■ INPUT ROWS ■
++++++++++++++++++++
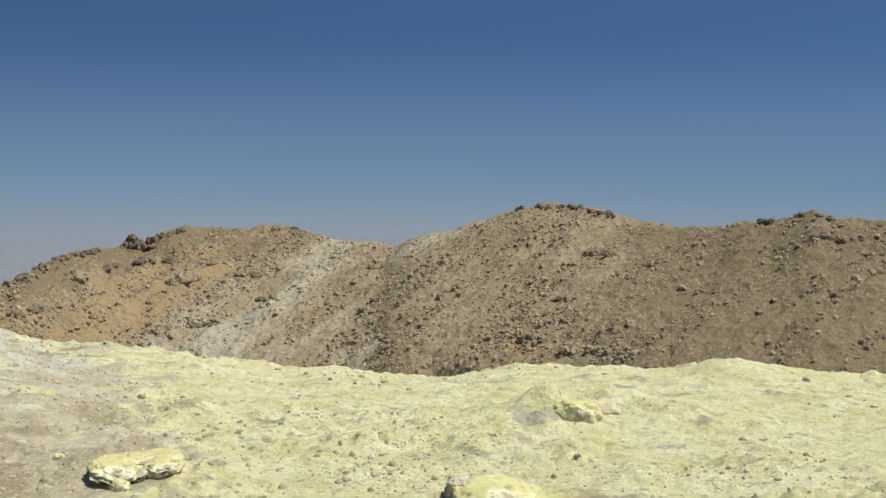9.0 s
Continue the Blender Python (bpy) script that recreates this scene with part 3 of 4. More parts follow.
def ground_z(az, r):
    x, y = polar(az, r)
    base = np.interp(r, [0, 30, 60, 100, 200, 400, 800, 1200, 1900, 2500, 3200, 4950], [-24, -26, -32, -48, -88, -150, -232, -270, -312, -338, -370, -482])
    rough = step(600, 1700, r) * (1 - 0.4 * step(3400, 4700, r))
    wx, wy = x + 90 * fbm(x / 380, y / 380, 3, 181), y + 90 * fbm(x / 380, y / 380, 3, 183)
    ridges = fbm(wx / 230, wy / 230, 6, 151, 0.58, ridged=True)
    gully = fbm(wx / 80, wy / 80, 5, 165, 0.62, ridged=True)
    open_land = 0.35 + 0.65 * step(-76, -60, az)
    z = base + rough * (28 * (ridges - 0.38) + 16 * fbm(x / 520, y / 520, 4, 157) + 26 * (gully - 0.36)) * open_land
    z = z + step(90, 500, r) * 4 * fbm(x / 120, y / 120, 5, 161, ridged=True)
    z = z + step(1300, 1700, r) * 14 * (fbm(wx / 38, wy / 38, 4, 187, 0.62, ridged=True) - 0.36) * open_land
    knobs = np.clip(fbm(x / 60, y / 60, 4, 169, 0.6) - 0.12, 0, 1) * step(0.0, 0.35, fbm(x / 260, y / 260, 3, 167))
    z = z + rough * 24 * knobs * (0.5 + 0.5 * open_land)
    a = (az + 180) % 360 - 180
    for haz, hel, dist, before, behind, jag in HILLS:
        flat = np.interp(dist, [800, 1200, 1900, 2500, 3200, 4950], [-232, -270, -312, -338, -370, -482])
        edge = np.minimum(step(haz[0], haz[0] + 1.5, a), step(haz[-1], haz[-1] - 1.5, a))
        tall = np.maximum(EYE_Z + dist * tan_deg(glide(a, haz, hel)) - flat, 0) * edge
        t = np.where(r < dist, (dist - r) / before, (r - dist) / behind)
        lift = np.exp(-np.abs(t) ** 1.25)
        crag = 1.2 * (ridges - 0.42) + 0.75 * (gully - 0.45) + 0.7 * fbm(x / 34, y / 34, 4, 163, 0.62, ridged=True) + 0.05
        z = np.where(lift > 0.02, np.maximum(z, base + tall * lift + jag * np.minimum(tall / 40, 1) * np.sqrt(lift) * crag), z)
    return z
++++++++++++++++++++
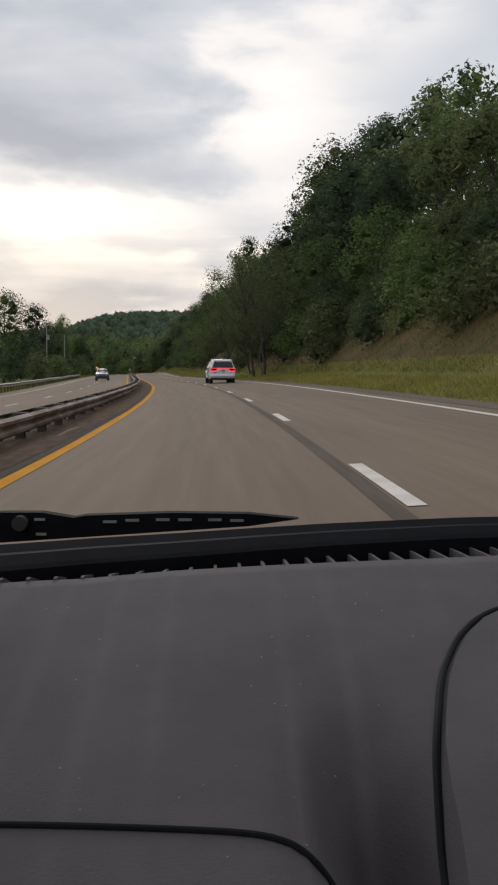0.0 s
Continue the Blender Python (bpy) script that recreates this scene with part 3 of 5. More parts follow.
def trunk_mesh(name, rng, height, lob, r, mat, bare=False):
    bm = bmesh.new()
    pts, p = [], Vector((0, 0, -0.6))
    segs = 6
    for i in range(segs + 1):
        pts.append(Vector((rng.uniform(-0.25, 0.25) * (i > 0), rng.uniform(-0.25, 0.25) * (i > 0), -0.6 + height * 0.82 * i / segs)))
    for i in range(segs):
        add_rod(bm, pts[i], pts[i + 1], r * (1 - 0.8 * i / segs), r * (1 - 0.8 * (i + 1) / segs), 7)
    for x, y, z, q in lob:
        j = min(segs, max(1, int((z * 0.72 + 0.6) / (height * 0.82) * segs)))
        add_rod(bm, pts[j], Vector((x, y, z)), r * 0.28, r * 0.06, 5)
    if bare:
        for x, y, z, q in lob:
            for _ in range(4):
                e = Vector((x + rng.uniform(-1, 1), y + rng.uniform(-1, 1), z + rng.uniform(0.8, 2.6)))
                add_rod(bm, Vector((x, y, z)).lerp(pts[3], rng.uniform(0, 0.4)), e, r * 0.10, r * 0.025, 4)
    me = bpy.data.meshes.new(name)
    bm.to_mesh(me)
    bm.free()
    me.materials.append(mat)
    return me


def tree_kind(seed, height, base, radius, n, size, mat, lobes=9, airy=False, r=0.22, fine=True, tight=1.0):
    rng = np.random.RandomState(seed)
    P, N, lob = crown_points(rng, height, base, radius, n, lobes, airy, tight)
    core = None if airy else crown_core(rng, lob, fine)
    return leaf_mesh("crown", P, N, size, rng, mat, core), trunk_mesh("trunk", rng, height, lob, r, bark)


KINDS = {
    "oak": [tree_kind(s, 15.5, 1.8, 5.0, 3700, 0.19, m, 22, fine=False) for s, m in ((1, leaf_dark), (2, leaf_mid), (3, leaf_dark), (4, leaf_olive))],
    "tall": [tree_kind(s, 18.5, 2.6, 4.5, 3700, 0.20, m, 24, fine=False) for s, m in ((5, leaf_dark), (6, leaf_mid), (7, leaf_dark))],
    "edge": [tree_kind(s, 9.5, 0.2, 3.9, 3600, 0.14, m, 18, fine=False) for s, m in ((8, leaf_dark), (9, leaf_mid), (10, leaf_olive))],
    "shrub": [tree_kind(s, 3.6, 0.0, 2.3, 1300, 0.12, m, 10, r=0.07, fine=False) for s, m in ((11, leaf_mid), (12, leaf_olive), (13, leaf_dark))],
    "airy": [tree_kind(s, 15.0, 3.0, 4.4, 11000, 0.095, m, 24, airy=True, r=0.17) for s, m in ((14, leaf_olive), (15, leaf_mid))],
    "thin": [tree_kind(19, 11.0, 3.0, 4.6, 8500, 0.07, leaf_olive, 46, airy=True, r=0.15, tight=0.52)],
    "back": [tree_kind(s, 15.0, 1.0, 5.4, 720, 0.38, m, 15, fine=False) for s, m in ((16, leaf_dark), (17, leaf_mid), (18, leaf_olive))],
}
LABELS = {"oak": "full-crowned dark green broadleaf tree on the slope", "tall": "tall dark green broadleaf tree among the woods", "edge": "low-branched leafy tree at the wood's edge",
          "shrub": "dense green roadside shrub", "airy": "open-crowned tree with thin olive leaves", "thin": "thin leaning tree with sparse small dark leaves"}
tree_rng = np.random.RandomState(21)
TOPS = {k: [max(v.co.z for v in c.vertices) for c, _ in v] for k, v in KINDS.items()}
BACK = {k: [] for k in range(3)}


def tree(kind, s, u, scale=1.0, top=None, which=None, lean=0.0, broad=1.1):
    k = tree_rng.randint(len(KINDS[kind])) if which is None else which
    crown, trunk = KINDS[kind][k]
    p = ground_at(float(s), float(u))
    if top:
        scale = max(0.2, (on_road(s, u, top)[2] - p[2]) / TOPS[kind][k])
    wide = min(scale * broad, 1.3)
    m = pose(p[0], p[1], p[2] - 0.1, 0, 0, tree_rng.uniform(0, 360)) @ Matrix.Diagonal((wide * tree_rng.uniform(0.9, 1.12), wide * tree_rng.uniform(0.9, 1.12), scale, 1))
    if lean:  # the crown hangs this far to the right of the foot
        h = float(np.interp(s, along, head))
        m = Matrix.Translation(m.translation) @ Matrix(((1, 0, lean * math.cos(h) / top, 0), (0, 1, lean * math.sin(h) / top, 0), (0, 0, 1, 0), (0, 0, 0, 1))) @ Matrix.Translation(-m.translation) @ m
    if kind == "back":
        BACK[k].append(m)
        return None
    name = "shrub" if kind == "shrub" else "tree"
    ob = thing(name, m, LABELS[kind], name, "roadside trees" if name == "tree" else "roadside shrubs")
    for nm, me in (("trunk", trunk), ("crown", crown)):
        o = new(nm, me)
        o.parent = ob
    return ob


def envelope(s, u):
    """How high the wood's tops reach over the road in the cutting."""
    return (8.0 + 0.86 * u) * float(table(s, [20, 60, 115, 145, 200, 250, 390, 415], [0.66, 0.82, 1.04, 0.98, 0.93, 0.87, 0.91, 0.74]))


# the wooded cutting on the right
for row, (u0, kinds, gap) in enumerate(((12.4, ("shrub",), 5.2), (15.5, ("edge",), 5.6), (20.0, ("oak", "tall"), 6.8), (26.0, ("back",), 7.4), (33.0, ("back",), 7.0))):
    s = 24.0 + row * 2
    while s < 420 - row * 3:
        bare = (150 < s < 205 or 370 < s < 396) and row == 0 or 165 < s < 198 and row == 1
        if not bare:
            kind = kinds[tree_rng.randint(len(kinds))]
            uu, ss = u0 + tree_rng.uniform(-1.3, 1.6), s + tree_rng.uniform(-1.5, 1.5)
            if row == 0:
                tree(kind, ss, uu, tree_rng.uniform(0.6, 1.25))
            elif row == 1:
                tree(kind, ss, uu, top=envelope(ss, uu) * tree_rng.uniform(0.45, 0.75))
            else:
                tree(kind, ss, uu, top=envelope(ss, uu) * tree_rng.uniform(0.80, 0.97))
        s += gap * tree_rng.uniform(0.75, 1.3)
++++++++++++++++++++
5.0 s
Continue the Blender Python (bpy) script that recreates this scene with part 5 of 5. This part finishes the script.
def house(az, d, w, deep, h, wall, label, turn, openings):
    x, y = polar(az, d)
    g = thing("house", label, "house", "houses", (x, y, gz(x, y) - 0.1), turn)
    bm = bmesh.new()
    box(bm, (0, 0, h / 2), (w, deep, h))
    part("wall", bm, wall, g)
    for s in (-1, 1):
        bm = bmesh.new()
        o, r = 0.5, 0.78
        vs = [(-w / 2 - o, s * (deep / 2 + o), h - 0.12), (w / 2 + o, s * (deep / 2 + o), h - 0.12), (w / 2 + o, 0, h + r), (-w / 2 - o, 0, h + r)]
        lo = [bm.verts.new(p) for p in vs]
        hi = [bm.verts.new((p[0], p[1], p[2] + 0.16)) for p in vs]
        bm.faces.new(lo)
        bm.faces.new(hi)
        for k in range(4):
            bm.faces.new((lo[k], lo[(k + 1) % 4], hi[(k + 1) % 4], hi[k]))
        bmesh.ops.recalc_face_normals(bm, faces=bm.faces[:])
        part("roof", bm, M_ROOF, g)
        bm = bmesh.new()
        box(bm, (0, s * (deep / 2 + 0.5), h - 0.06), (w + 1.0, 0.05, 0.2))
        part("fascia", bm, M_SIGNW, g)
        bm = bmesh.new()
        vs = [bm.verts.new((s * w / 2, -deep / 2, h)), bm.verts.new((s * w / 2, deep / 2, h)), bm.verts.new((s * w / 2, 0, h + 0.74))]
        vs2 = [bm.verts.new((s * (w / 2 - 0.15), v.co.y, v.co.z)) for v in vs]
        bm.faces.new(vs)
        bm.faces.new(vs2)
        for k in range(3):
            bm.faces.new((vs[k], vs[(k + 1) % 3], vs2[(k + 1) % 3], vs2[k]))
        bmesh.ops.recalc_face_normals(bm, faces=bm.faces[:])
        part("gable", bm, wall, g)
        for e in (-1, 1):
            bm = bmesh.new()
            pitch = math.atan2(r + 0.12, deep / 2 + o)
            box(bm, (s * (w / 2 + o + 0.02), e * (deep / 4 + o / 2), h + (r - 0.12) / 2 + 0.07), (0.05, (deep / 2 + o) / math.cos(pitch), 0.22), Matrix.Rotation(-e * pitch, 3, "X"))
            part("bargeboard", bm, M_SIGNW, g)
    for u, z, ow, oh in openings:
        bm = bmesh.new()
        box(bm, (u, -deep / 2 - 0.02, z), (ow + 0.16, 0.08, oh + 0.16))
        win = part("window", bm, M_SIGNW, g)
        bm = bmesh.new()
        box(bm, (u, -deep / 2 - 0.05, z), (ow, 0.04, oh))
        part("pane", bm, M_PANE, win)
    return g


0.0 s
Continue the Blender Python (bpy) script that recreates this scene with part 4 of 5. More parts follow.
++++++++++++++++++++
■ WHAT YOU NEED TO DO ■
Only the lines from the one containing "3 of 5. More parts follow." through the one containing "lob, r, bark)" are to be retyped, both boundary lines included, with no other material.

■ EXERCISE RESPONSE ■
Continue the Blender Python (bpy) script that recreates this scene with part 3 of 5. More parts follow.
def trunk_mesh(name, rng, height, lob, r, mat, bare=False):
    bm = bmesh.new()
    pts, p = [], Vector((0, 0, -0.6))
    segs = 6
    for i in range(segs + 1):
        pts.append(Vector((rng.uniform(-0.25, 0.25) * (i > 0), rng.uniform(-0.25, 0.25) * (i > 0), -0.6 + height * 0.82 * i / segs)))
    for i in range(segs):
        add_rod(bm, pts[i], pts[i + 1], r * (1 - 0.8 * i / segs), r * (1 - 0.8 * (i + 1) / segs), 7)
    for x, y, z, q in lob:
        j = min(segs, max(1, int((z * 0.72 + 0.6) / (height * 0.82) * segs)))
        add_rod(bm, pts[j], Vector((x, y, z)), r * 0.28, r * 0.06, 5)
    if bare:
        for x, y, z, q in lob:
            for _ in range(4):
                e = Vector((x + rng.uniform(-1, 1), y + rng.uniform(-1, 1), z + rng.uniform(0.8, 2.6)))
                add_rod(bm, Vector((x, y, z)).lerp(pts[3], rng.uniform(0, 0.4)), e, r * 0.10, r * 0.025, 4)
    me = bpy.data.meshes.new(name)
    bm.to_mesh(me)
    bm.free()
    me.materials.append(mat)
    return me


def tree_kind(seed, height, base, radius, n, size, mat, lobes=9, airy=False, r=0.22, fine=True, tight=1.0):
    rng = np.random.RandomState(seed)
    P, N, lob = crown_points(rng, height, base, radius, n, lobes, airy, tight)
    core = None if airy else crown_core(rng, lob, fine)
    return leaf_mesh("crown", P, N, size, rng, mat, core), trunk_mesh("trunk", rng, height, lob, r, bark)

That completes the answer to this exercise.